**Data:**
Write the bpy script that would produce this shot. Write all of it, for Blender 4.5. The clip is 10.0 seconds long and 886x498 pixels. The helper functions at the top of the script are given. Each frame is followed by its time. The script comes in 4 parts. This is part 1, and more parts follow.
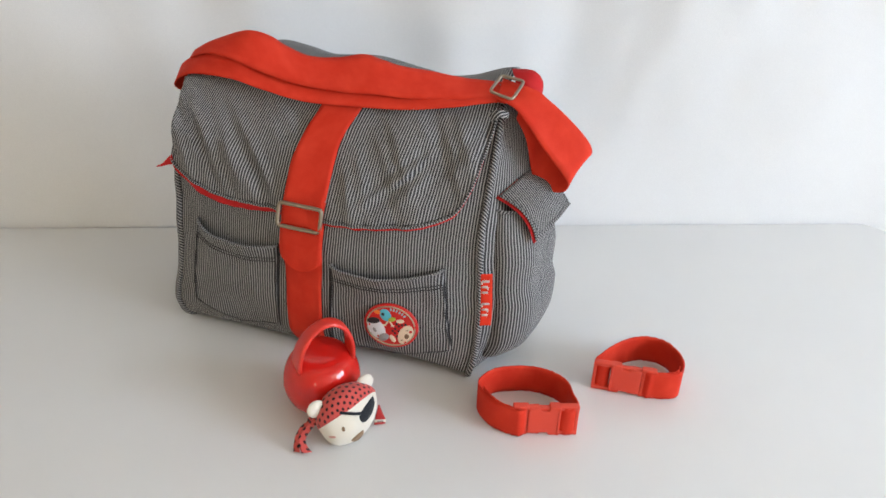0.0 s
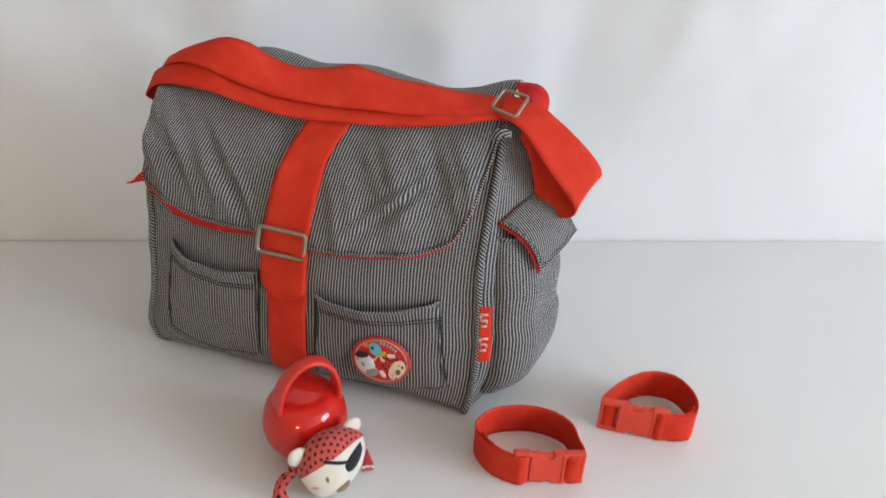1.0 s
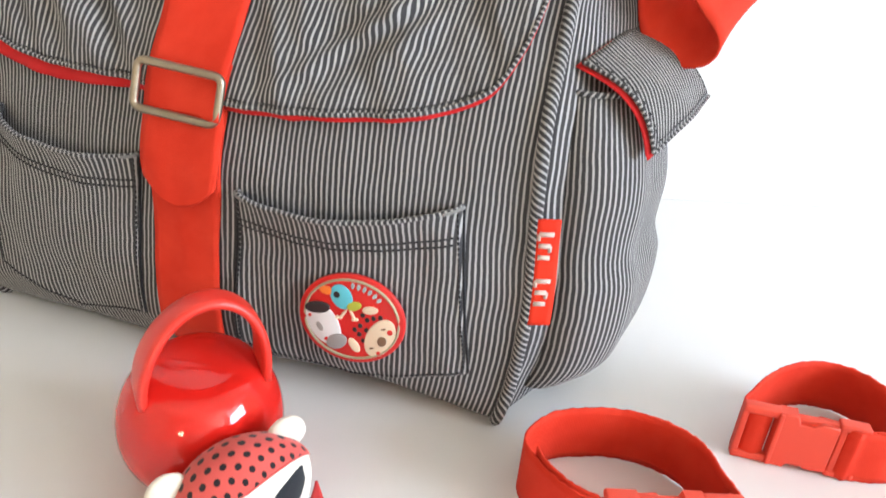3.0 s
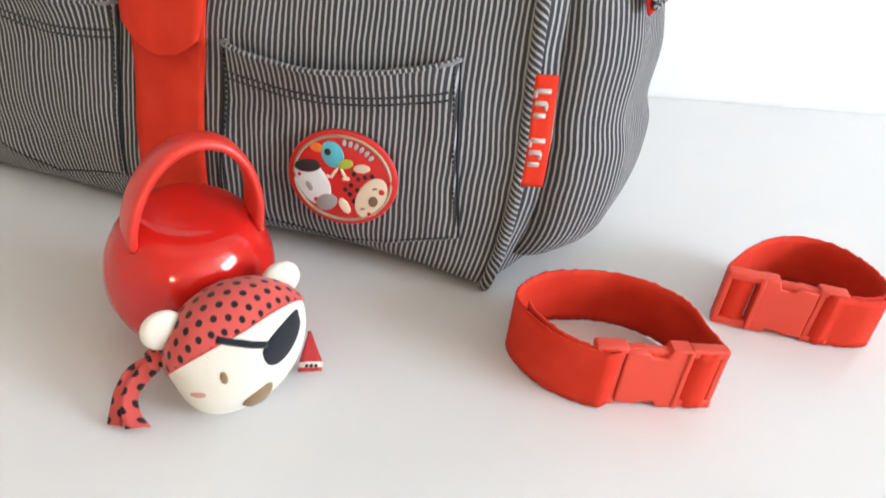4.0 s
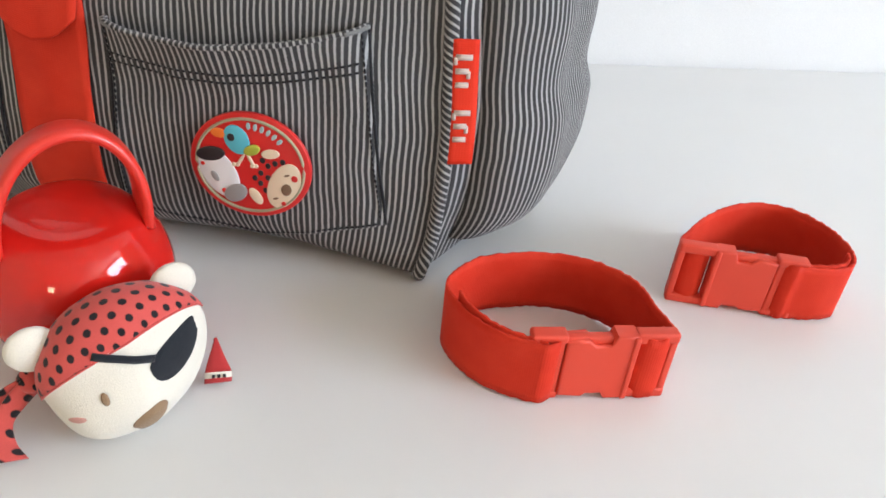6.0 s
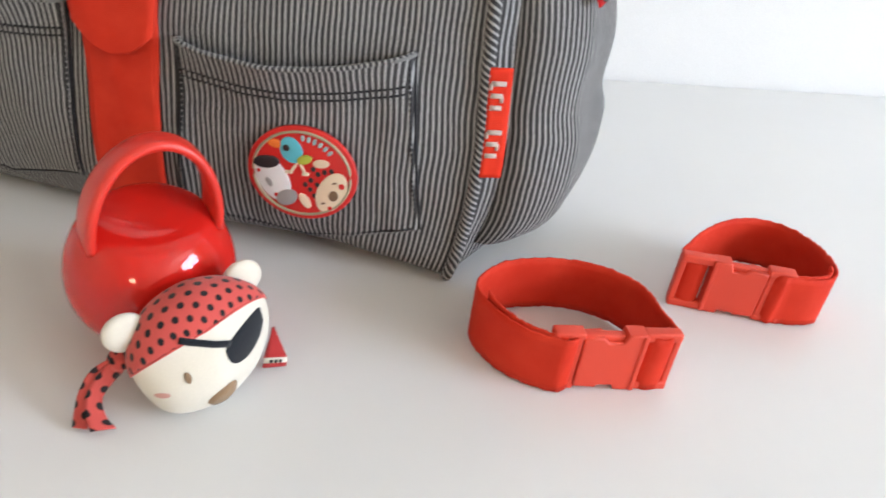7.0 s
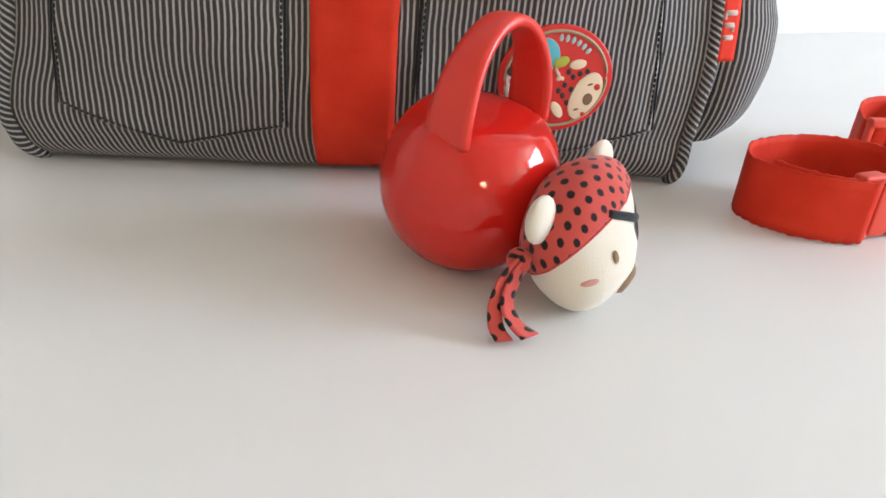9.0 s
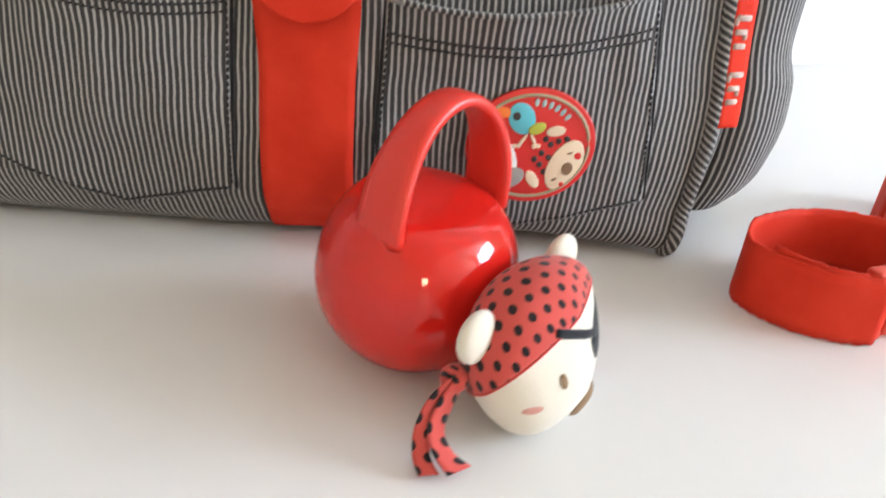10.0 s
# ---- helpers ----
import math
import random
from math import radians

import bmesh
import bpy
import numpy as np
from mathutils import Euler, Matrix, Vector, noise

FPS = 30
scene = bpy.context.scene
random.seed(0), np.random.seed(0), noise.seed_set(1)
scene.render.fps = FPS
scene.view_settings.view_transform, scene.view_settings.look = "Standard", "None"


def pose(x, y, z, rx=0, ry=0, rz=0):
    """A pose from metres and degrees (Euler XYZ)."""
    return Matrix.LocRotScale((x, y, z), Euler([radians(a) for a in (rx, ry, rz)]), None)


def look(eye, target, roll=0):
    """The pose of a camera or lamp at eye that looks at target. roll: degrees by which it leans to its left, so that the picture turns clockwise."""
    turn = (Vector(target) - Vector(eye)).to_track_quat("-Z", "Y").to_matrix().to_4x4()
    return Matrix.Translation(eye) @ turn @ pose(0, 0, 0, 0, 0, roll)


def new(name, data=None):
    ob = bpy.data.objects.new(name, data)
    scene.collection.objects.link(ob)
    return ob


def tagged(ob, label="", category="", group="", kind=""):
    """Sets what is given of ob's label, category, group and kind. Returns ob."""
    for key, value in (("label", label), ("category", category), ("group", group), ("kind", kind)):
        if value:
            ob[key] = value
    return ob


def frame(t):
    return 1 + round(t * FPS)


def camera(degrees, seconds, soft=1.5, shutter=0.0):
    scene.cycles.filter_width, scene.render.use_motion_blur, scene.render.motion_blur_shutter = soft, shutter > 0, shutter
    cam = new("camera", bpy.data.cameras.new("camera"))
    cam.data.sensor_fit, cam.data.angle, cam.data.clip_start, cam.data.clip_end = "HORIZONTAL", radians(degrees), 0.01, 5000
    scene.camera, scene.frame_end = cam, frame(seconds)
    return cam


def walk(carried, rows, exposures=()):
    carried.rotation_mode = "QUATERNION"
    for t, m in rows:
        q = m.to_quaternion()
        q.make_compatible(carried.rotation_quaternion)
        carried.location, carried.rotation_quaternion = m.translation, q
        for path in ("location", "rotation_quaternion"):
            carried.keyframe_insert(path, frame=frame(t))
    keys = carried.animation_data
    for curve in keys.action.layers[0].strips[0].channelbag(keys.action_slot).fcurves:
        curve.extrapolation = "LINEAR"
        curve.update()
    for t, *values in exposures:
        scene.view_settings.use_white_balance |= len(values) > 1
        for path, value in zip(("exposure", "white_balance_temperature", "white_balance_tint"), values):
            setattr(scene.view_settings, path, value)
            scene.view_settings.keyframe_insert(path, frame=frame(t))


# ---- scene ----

# ---------------------------------------------------------------- camera
cam = camera(63.7, 10.0, 1.6, 0.35)
PATH = [
    (0, (0.109, 0.102, 0.61), (-0.05, 1.842, -0.364), 1.8),
    (0.5, (0.112, 0.121, 0.614), (-0.056, 1.863, -0.354), 1.5),
    (1, (0.097, 0.187, 0.611), (-0.041, 1.918, -0.381), 2.6),
    (1.5, (0.062, 0.334, 0.531), (-0.069, 2.1, -0.399), 3.5),
    (2, (0.033, 0.456, 0.463), (-0.03, 2.214, -0.487), 4.9),
    (2.5, (0.03, 0.464, 0.425), (-0.041, 2.205, -0.557), 5.0),
    (3, (0.056, 0.455, 0.33), (-0.052, 2.24, -0.566), 5.1),
    (3.2, (0.056, 0.449, 0.314), (-0.027, 2.247, -0.557), 5.0),
    (4.3, (0.043, 0.431, 0.286), (0.065, 2.097, -0.82), 8.3),
    (4.5, (0.044, 0.427, 0.291), (0.063, 2.092, -0.818), 7.5),
    (5, (0.047, 0.426, 0.289), (0.089, 2.114, -0.783), 6.8),
    (5.5, (0.055, 0.445, 0.275), (0.189, 2.136, -0.785), 7.0),
    (5.7, (0.08, 0.474, 0.271), (0.133, 2.145, -0.827), 5.5),
    (6.8, (0.065, 0.458, 0.288), (0.172, 2.144, -0.782), 7.1),
    (7, (0.05, 0.435, 0.298), (0.148, 2.106, -0.796), 8.0),
    (7.5, (0.015, 0.433, 0.293), (0.077, 2.097, -0.814), 8.4),
    (8, (-0.064, 0.438, 0.264), (0.044, 2.107, -0.833), 7.2),
    (8.5, (-0.18, 0.446, 0.203), (0.201, 2.13, -0.806), 4.7),
    (9, (-0.212, 0.445, 0.184), (0.32, 2.131, -0.75), 4.5),
    (9.5, (-0.201, 0.481, 0.182), (0.299, 2.17, -0.765), 4.7),
    (10, (-0.156, 0.491, 0.209), (0.274, 2.2, -0.738), 5.1),
]
EXPOSURES = [(0, 0.05), (1.0, -0.08), (1.5, -0.13), (2.0, 0.1), (2.5, 0.5), (3.0, 0.76), (4.5, 0.32), (5.5, 0.25), (7.0, 0.3), (8.5, 0.38), (9.0, 0.38), (9.5, 0.25), (10, 0.58)]
walk(cam, [(t, look(eye, aim, roll)) for t, eye, aim, roll in PATH], EXPOSURES)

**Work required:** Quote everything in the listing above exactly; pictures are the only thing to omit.

**Task response:**
Write the bpy script that would produce this shot. Write all of it, for Blender 4.5. The clip is 10.0 seconds long and 886x498 pixels. The helper functions at the top of the script are given. Each frame is followed by its time. The script comes in 4 parts. This is part 1, and more parts follow.
0.0 s
1.0 s
3.0 s
4.0 s
6.0 s
7.0 s
9.0 s
10.0 s
# ---- helpers ----
import math
import random
from math import radians

import bmesh
import bpy
import numpy as np
from mathutils import Euler, Matrix, Vector, noise

FPS = 30
scene = bpy.context.scene
random.seed(0), np.random.seed(0), noise.seed_set(1)
scene.render.fps = FPS
scene.view_settings.view_transform, scene.view_settings.look = "Standard", "None"


def pose(x, y, z, rx=0, ry=0, rz=0):
    """A pose from metres and degrees (Euler XYZ)."""
    return Matrix.LocRotScale((x, y, z), Euler([radians(a) for a in (rx, ry, rz)]), None)


def look(eye, target, roll=0):
    """The pose of a camera or lamp at eye that looks at target. roll: degrees by which it leans to its left, so that the picture turns clockwise."""
    turn = (Vector(target) - Vector(eye)).to_track_quat("-Z", "Y").to_matrix().to_4x4()
    return Matrix.Translation(eye) @ turn @ pose(0, 0, 0, 0, 0, roll)


def new(name, data=None):
    ob = bpy.data.objects.new(name, data)
    scene.collection.objects.link(ob)
    return ob


def tagged(ob, label="", category="", group="", kind=""):
    """Sets what is given of ob's label, category, group and kind. Returns ob."""
    for key, value in (("label", label), ("category", category), ("group", group), ("kind", kind)):
        if value:
            ob[key] = value
    return ob


def frame(t):
    return 1 + round(t * FPS)


def camera(degrees, seconds, soft=1.5, shutter=0.0):
    scene.cycles.filter_width, scene.render.use_motion_blur, scene.render.motion_blur_shutter = soft, shutter > 0, shutter
    cam = new("camera", bpy.data.cameras.new("camera"))
    cam.data.sensor_fit, cam.data.angle, cam.data.clip_start, cam.data.clip_end = "HORIZONTAL", radians(degrees), 0.01, 5000
    scene.camera, scene.frame_end = cam, frame(seconds)
    return cam


def walk(carried, rows, exposures=()):
    carried.rotation_mode = "QUATERNION"
    for t, m in rows:
        q = m.to_quaternion()
        q.make_compatible(carried.rotation_quaternion)
        carried.location, carried.rotation_quaternion = m.translation, q
        for path in ("location", "rotation_quaternion"):
            carried.keyframe_insert(path, frame=frame(t))
    keys = carried.animation_data
    for curve in keys.action.layers[0].strips[0].channelbag(keys.action_slot).fcurves:
        curve.extrapolation = "LINEAR"
        curve.update()
    for t, *values in exposures:
        scene.view_settings.use_white_balance |= len(values) > 1
        for path, value in zip(("exposure", "white_balance_temperature", "white_balance_tint"), values):
            setattr(scene.view_settings, path, value)
            scene.view_settings.keyframe_insert(path, frame=frame(t))


# ---- scene ----

# ---------------------------------------------------------------- camera
cam = camera(63.7, 10.0, 1.6, 0.35)
PATH = [
    (0, (0.109, 0.102, 0.61), (-0.05, 1.842, -0.364), 1.8),
    (0.5, (0.112, 0.121, 0.614), (-0.056, 1.863, -0.354), 1.5),
    (1, (0.097, 0.187, 0.611), (-0.041, 1.918, -0.381), 2.6),
    (1.5, (0.062, 0.334, 0.531), (-0.069, 2.1, -0.399), 3.5),
    (2, (0.033, 0.456, 0.463), (-0.03, 2.214, -0.487), 4.9),
    (2.5, (0.03, 0.464, 0.425), (-0.041, 2.205, -0.557), 5.0),
    (3, (0.056, 0.455, 0.33), (-0.052, 2.24, -0.566), 5.1),
    (3.2, (0.056, 0.449, 0.314), (-0.027, 2.247, -0.557), 5.0),
    (4.3, (0.043, 0.431, 0.286), (0.065, 2.097, -0.82), 8.3),
    (4.5, (0.044, 0.427, 0.291), (0.063, 2.092, -0.818), 7.5),
    (5, (0.047, 0.426, 0.289), (0.089, 2.114, -0.783), 6.8),
    (5.5, (0.055, 0.445, 0.275), (0.189, 2.136, -0.785), 7.0),
    (5.7, (0.08, 0.474, 0.271), (0.133, 2.145, -0.827), 5.5),
    (6.8, (0.065, 0.458, 0.288), (0.172, 2.144, -0.782), 7.1),
    (7, (0.05, 0.435, 0.298), (0.148, 2.106, -0.796), 8.0),
    (7.5, (0.015, 0.433, 0.293), (0.077, 2.097, -0.814), 8.4),
    (8, (-0.064, 0.438, 0.264), (0.044, 2.107, -0.833), 7.2),
    (8.5, (-0.18, 0.446, 0.203), (0.201, 2.13, -0.806), 4.7),
    (9, (-0.212, 0.445, 0.184), (0.32, 2.131, -0.75), 4.5),
    (9.5, (-0.201, 0.481, 0.182), (0.299, 2.17, -0.765), 4.7),
    (10, (-0.156, 0.491, 0.209), (0.274, 2.2, -0.738), 5.1),
]
EXPOSURES = [(0, 0.05), (1.0, -0.08), (1.5, -0.13), (2.0, 0.1), (2.5, 0.5), (3.0, 0.76), (4.5, 0.32), (5.5, 0.25), (7.0, 0.3), (8.5, 0.38), (9.0, 0.38), (9.5, 0.25), (10, 0.58)]
walk(cam, [(t, look(eye, aim, roll)) for t, eye, aim, roll in PATH], EXPOSURES)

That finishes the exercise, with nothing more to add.